#### The problem
Do not repeat pictures. Repeat exactly the lines of the listing below from its first line through the line with "return root".

#### Data block
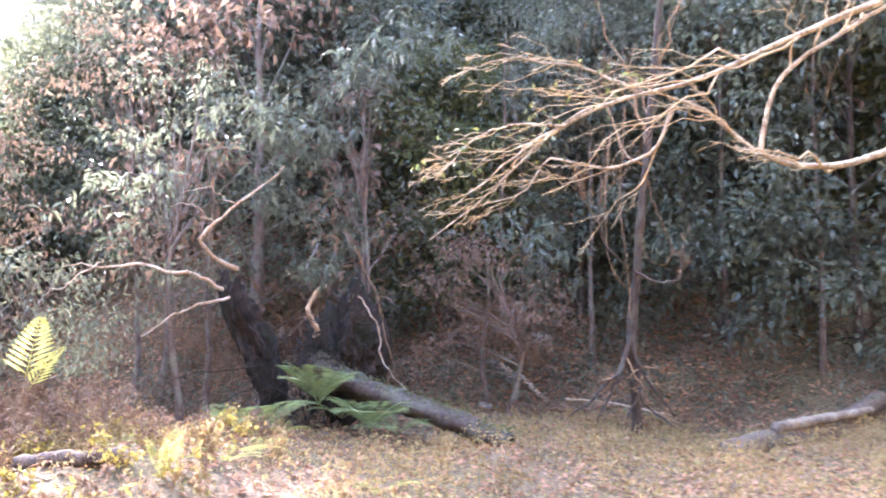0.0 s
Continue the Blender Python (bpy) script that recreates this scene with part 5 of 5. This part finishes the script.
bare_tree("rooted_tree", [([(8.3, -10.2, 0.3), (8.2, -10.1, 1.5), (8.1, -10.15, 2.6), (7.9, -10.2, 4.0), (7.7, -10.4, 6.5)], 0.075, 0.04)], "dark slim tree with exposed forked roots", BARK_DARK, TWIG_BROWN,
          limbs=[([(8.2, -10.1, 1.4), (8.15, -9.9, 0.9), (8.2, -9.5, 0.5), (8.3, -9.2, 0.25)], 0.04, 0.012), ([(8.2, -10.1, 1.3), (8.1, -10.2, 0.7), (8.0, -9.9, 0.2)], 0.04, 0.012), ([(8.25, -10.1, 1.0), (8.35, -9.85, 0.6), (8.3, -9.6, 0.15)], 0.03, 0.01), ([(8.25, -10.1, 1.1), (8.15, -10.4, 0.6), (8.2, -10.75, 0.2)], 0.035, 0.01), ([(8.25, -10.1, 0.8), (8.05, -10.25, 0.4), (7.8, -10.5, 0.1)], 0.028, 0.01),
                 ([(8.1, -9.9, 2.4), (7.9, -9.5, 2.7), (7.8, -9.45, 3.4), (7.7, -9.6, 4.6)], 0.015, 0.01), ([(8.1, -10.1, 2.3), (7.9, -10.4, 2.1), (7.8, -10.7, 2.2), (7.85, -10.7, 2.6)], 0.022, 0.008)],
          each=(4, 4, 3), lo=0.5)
for a, b, h in ((11.0, -11.5, 7), (12.2, -12.6, 8), (9.8, -12.8, 7), (10.6, -10.6, 6), (12.6, -10.9, 7), (8.8, -13.8, 7)):
    bare_tree("slim_tree", [([(a, b, 0), (a + 0.1, b, h * 0.5), (a - 0.1, b + 0.1, h)], 0.05, 0.02)], "slim dark trunk in the shaded wood", BARK_BROWN, TWIG_BROWN, each=(5, 4, 3), lo=0.5, group="slim trees", sides=7)


def log(name, pts, r0, r1, mat, label, category="log"):
    foot = np.array([pts[0][0], pts[0][1], gz(pts[0][0], pts[0][1])])
    line = curve([np.array([a, b, gz(a, b) + lift]) - foot for a, b, lift in pts], 16, 0.006)
    root = thing(name, foot, label, category)
    r = knotted(line, np.linspace(r0, r1, 16))
    part("stem", Shape().tubes(line, r, 11), mat, root)
    for end, step, rr in ((0, 1, r0), (-1, -2, r1)):
        ax = line[end] - line[step]
        ax /= np.linalg.norm(ax)
        cap_ = np.array([line[end] - ax * 0.01, line[end] + ax * 0.004, line[end] + ax * 0.005])
        part("cut_end", Shape().tubes(cap_, np.array([rr * 1.0, rr * 0.9, 0.001]), 11), BARK_BROWN, root, "broken end")
    return root


log("fallen_log", [(6.1, -10.2, 0.06), (6.5, -11.2, 0.1), (7.0, -12.3, 0.14), (7.8, -13.9, 0.2)], 0.17, 0.14, ROTTEN, "rotten dark log lying in yellow weeds")
log("split_log", [(6.35, -11.0, 0.26), (6.75, -12.0, 0.3), (7.2, -13.2, 0.34)], 0.07, 0.055, BARK_WALNUT, "split pale log lying on the rotten log")
log("fallen_log", [(8.1, -2.45, 0.07), (8.45, -2.85, 0.09), (8.95, -3.4, 0.07)], 0.085, 0.075, ROTTEN, "short dark log under the bank")
log("fallen_log", [(5.9, -2.8, 0.06), (5.85, -3.2, 0.07), (5.7, -3.75, 0.08)], 0.085, 0.075, ROTTEN, "short cut log among dead leaves")
log("fallen_branch", [(10.85, -9.0, 0.1), (10.45, -9.3, 0.14), (10.05, -9.55, 0.05)], 0.06, 0.035, ROOT_TAN, "pale broken branch on the leaves", "branch")
log("fallen_branch", [(9.0, -9.4, 0.3), (8.9, -10.2, 0.35), (8.7, -11.0, 0.3)], 0.02, 0.012, TWIG_GREY, "thin pale branch leaning on the bank", "branch")
log("fallen_pole", [(a, b, z - gz(a, b)) for a, b, z in ((-6.1, 25.6, 1.62), (-5.1, 25.65, 1.15), (-4.0, 25.65, 0.7), (-2.95, 25.6, 0.38))], 0.06, 0.03, TWIG_BROWN, "long brown fallen trunk lying down the slope", "branch")
log("fallen_log", [(-5.7, 24.9, 0.03), (-5.4, 25.0, 0.04), (-5.0, 25.1, 0.03)], 0.05, 0.045, ROTTEN, "dark log on the leafy slope")
log("fallen_log", [(-2.7, 25.6, 0.0), (-2.0, 25.1, 0.03), (-1.3, 24.7, 0.02)], 0.055, 0.04, ROTTEN, "dark rotten log on the trail's leaves")
log("fallen_branch", [(-2.5, 14.1, 0.03), (-2.0, 14.15, 0.04), (-1.5, 14.25, 0.03)], 0.028, 0.018, TWIG_TAN, "bare stick lying on the leaves", "branch")
log("fallen_branch", [(-3.4, 15.5, 0.03), (-2.9, 16.2, 0.05), (-2.6, 17.0, 0.03)], 0.03, 0.018, ROTTEN, "dark stick lying on the slope", "branch")
log("fallen_branch", [(-3.9, 20.6, 0.03), (-3.4, 21.2, 0.05), (-2.9, 21.7, 0.03)], 0.02, 0.012, ROTTEN, "thin dark branch lying on the slope", "branch")
log("fallen_log", [(3.6, 32.2, 0.2), (4.2, 32.6, 0.22), (4.7, 32.7, 0.15)], 0.09, 0.07, ROTTEN, "dark log sticking out of the thicket")
log("fallen_log", [(4.1, 31.6, 0.06), (4.5, 32.0, 0.08), (4.9, 32.1, 0.06)], 0.06, 0.05, ROTTEN, "dark rotten log by the thicket")
log("fallen_branch", [(0.4, 25.8, 0.02), (0.0, 26.1, 0.04), (-0.5, 26.2, 0.02)], 0.02, 0.014, ROTTEN, "short stick on the leaves", "branch")
log("fallen_branch", [(9.8, 3.0, 0.02), (10.2, 2.9, 0.5), (10.4, 2.9, 1.2), (10.6, 2.7, 1.8)], 0.04, 0.02, BARK_DARK, "leaning dark branch beside the evergreen", "branch")

for i in range(26):
    a, b = rng.uniform(-4.6, -1.3), rng.uniform(8.5, 23.5)
    w, ln = rng.uniform(0, 3.14), rng.uniform(0.35, 1.1)
    log("fallen_branch", [(a - math.cos(w) * ln * q, b - math.sin(w) * ln * q, z) for q, z in ((-0.5, 0.02), (0.1, 0.05), (0.5, 0.03))], rng.uniform(0.008, 0.018), 0.006, (TWIG_TAN, TWIG_BROWN, BARK_BROWN)[i % 3],
        "thin broken stick lying on the leafy slope", "branch")

# ---- bare roots on the cut bank ----
for i in range(15):
    a = rng.uniform(0, 1)
    bx, by = np.interp(a, [0, 0.6, 1], [-4.8, -3.4, -2.4]), np.interp(a, [0, 0.6, 1], [26.8, 27.3, 27.6])
    reach = rng.uniform(0.35, 1.1)
    s = np.linspace(reach, -0.12, 9)
    x, y = bx - s * 0.35 + np.cumsum(rng.normal(size=9)) * 0.07, by + s * 0.94
    line = np.stack([x, y, ground_z(x, y) + 0.03 + 0.05 * rng.random(9)], -1)
    line = curve(line, 14)
    single("bank_root", Shape().tubes(line - line[-1], np.linspace(0.018, 0.005, 14) * rng.uniform(0.5, 1.1), 6), BARK_BROWN if i % 2 else TWIG_GREY, line[-1], "bare root hanging down the cut earth bank", "root", "bank roots")

# ---- stones under the bank ----
for a, b, s in ((12.77, -9.45, 0.22), (11.18, -9.79, 0.3), (12.89, -8.55, 0.16), (12.41, -9.68, 0.26), (10.6, -9.2, 0.16), (11.6, -9.3, 0.14), (9.8, -8.4, 0.1), (11.0, -8.9, 0.12)):
    bm = bmesh.new()
    bmesh.ops.create_icosphere(bm, subdivisions=3, radius=s)
    sx = Vector((a, b, 0))
    for v in bm.verts:
        d = v.co.normalized()
        v.co = Vector((v.co.x * 1.3, v.co.y, v.co.z * 0.7)) * (1 + 0.3 * noise.noise(d * 1.6 + sx) + 0.1 * noise.noise(d * 4 + sx))
    me = bpy.data.meshes.new("stone")
    bm.to_mesh(me)
    bm.free()
    me.materials.append(STONE)
    ob = new("stone", me)
    ob.location = (a, b, gz(a, b) + s * 0.25)
    tagged(ob, "grey stone half sunk in the bank", "stone", "stones")

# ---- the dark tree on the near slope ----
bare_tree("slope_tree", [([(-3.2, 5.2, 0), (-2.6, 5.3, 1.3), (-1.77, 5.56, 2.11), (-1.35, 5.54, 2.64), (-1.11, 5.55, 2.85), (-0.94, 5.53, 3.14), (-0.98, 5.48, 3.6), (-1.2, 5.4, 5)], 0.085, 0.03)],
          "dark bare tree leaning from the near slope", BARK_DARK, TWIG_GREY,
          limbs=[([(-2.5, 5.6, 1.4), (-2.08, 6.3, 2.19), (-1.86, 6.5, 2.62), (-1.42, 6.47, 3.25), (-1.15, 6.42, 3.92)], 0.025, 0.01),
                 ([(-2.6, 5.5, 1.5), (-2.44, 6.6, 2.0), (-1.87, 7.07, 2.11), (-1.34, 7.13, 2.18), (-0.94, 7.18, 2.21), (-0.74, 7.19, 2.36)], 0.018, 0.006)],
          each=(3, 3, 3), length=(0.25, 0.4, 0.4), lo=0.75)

# ---- dry stalks and seedlings ----
for x0, x1, y0, y1, n_, h, label in ((5.2, 9.2, -4.2, -0.2, 26, 0.75, "dry brown weed stalks beside the bend"), (8, 13, 0, 3, 10, 0.6, "dry brown weed stalks by the eastern trail")):
    for i in range(n_):
        a, b = rng.uniform(x0, x1), rng.uniform(y0, y1)
        if float(trail_gap(np.array([a]), np.array([b]))[0]) > 0.9:
            shrub("dry_weed", (a, b), h * rng.uniform(0.6, 1.1), 0.22, 5, label, TWIG_BROWN, (4, 2), 0.004, group="dry weeds", leaves=60, leaf_mat=LEAF_BROWN, leaf=0.06)
for i in range(46):
    a, b = rng.uniform(4.2, 8.2), rng.uniform(-5.2, -1.6)
    if float(trail_gap(np.array([a]), np.array([b]))[0]) > 1.0:
        shrub("dry_weed", (a, b), rng.uniform(0.25, 0.55), 0.25, 5, "low withered weeds among dead leaves by the bend", TWIG_BROWN, (4, 2), 0.004, group="dry weeds", leaves=70, leaf_mat=(WEED, LEAF_BROWN, LEAF_YELLOW)[i % 3], leaf=0.07)
for a, b, s in ((4.6, -3.4, 0.4), (5.0, -3.0, 0.45), (4.4, -4.6, 0.45), (6.6, -3.6, 0.5), (5.9, -4.6, 0.45), (7.4, -3.9, 0.5), (4.0, -6.0, 0.4), (5.2, -6.0, 0.45), (3.4, -7.0, 0.4), (8.6, -4.6, 0.55), (7.6, -6.6, 0.7), (8.3, -6.0, 0.8)):
    fern("fern", (a, b), 6, s, "low yellow-green fern among withered weeds", FERN_YELLOW if s < 0.55 else FERN_GREEN, 0.6, 0.6, lift=0.25 if s > 0.6 else 0.0)
for i in range(22):
    a, b = rng.normal(8.3, 0.55), rng.normal(-2.0, 0.5)
    shrub("dry_weed", (a, b), rng.uniform(0.6, 1.15), 0.3, 6, "tall dry brown weeds standing beside the bend", TWIG_BROWN, (5, 3), 0.005, group="dry weeds", leaves=110, leaf_mat=LEAF_BROWN, leaf=0.07)
for a, b in ((-1.52, 26.05), (-1.2, 26.2), (-2.6, 25.6), (2.9, 29.4), (3.3, 30.2), (-2.2, 21.0), (-2.7, 17.4)):
    shrub("seedling", (a, b), 0.38, 0.2, 5, "small evergreen seedling among fallen leaves", BARK_BROWN, (3, 2), 0.004, group="seedlings", leaves=70, leaf_mat=LEAF_GLOSS, leaf=0.1)
for i in range(12):
    a = rng.uniform(0, 6.28)
    px_, py_, pz_ = ((7.1, 7.2, 7.0), (5.3, 8.7, 6.2), (8.7, 7.1, 6.7))[i % 3]
    at = np.array([px_ + rng.normal() * 0.9, py_ + rng.normal() * 0.6, pz_ - rng.uniform(0, 2)])
    single("hanging_leaf", Shape().leaves(np.zeros((1, 3)), np.array([[0.1, 0.1, -1.0]]), rand_dirs(1), 0.17, 0.11, 0.3), LEAF_BROWN, at, "withered leaf still hanging on a bare twig", "leaf", "hanging leaves", smooth=False)

# ---- hanging vines and leafy sprays over the bend ----
for pts in ([(8.0, -9.7, 4.2), (7.95, -9.6, 3.2), (7.98, -9.62, 2.5), (8.02, -9.8, 2.1), (8.0, -10.0, 2.0)], [(8.0, -10.2, 3.8), (7.98, -10.45, 3.1), (8.0, -10.68, 2.6), (8.0, -10.6, 2.3), (8.02, -10.3, 2.45), (8.05, -10.15, 2.7)],
            [(8.0, -9.9, 4.6), (8.05, -9.85, 3.4), (8.1, -10.0, 2.4), (8.15, -10.05, 1.6)], [(9.0, -6.2, 2.6), (9.05, -6.55, 1.9), (9.0, -6.7, 1.2), (8.9, -6.9, 0.6)]):
    line = curve(pts, 20, 0.01)
    single("hanging_vine", Shape().tubes(line - line[0], np.linspace(0.01, 0.006, 20), 5), TWIG_BROWN, line[0], "thin bare vine hanging in a loop", "vine", "hanging vines")
for x, y, z, n, sz in ((8.99, -6.25, 5.2, 170, 0.45), (9.1, -5.5, 4.2, 190, 0.5), (8.99, -8.87, 2.8, 200, 0.5), (9.0, -6.9, 5.7, 150, 0.4), (9.2, -4.7, 4.4, 170, 0.5), (9.1, -3.1, 3.3, 170, 0.5), (9.1, -9.2, 2.3, 140, 0.4), (8.9, -5.6, 2.2, 60, 0.2)):
    stem_ = curve([(x + 1.6, y - 0.2, z + 0.5), (x + 0.6, y, z + 0.3), (x - 0.2, y + 0.1, z)], 10, 0.03)
    root = thing("evergreen_bough", stem_[0], "evergreen bough with broad glossy hanging leaves", "bough", "glossy boughs")
    part("stem", Shape().tubes(stem_ - stem_[0], np.linspace(0.025, 0.008, 10), 6), BARK_BROWN, root)
    c = np.array([(x, y, z)]) + rng.normal(size=(n // 8, 3)) * sz * [0.8, 0.8, 0.45] - stem_[0]
    part("foliage", Shape().leaves(*leaf_cloud(c, np.full((len(c), 3), 0.13), 8, 0.17, 0.06, 0.9, 0.2)), LEAF_GLOSS, root, kind="stuff", smooth=False)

#### Finished answer
0.0 s
Continue the Blender Python (bpy) script that recreates this scene with part 5 of 5. This part finishes the script.
bare_tree("rooted_tree", [([(8.3, -10.2, 0.3), (8.2, -10.1, 1.5), (8.1, -10.15, 2.6), (7.9, -10.2, 4.0), (7.7, -10.4, 6.5)], 0.075, 0.04)], "dark slim tree with exposed forked roots", BARK_DARK, TWIG_BROWN,
          limbs=[([(8.2, -10.1, 1.4), (8.15, -9.9, 0.9), (8.2, -9.5, 0.5), (8.3, -9.2, 0.25)], 0.04, 0.012), ([(8.2, -10.1, 1.3), (8.1, -10.2, 0.7), (8.0, -9.9, 0.2)], 0.04, 0.012), ([(8.25, -10.1, 1.0), (8.35, -9.85, 0.6), (8.3, -9.6, 0.15)], 0.03, 0.01), ([(8.25, -10.1, 1.1), (8.15, -10.4, 0.6), (8.2, -10.75, 0.2)], 0.035, 0.01), ([(8.25, -10.1, 0.8), (8.05, -10.25, 0.4), (7.8, -10.5, 0.1)], 0.028, 0.01),
                 ([(8.1, -9.9, 2.4), (7.9, -9.5, 2.7), (7.8, -9.45, 3.4), (7.7, -9.6, 4.6)], 0.015, 0.01), ([(8.1, -10.1, 2.3), (7.9, -10.4, 2.1), (7.8, -10.7, 2.2), (7.85, -10.7, 2.6)], 0.022, 0.008)],
          each=(4, 4, 3), lo=0.5)
for a, b, h in ((11.0, -11.5, 7), (12.2, -12.6, 8), (9.8, -12.8, 7), (10.6, -10.6, 6), (12.6, -10.9, 7), (8.8, -13.8, 7)):
    bare_tree("slim_tree", [([(a, b, 0), (a + 0.1, b, h * 0.5), (a - 0.1, b + 0.1, h)], 0.05, 0.02)], "slim dark trunk in the shaded wood", BARK_BROWN, TWIG_BROWN, each=(5, 4, 3), lo=0.5, group="slim trees", sides=7)


def log(name, pts, r0, r1, mat, label, category="log"):
    foot = np.array([pts[0][0], pts[0][1], gz(pts[0][0], pts[0][1])])
    line = curve([np.array([a, b, gz(a, b) + lift]) - foot for a, b, lift in pts], 16, 0.006)
    root = thing(name, foot, label, category)
    r = knotted(line, np.linspace(r0, r1, 16))
    part("stem", Shape().tubes(line, r, 11), mat, root)
    for end, step, rr in ((0, 1, r0), (-1, -2, r1)):
        ax = line[end] - line[step]
        ax /= np.linalg.norm(ax)
        cap_ = np.array([line[end] - ax * 0.01, line[end] + ax * 0.004, line[end] + ax * 0.005])
        part("cut_end", Shape().tubes(cap_, np.array([rr * 1.0, rr * 0.9, 0.001]), 11), BARK_BROWN, root, "broken end")
    return root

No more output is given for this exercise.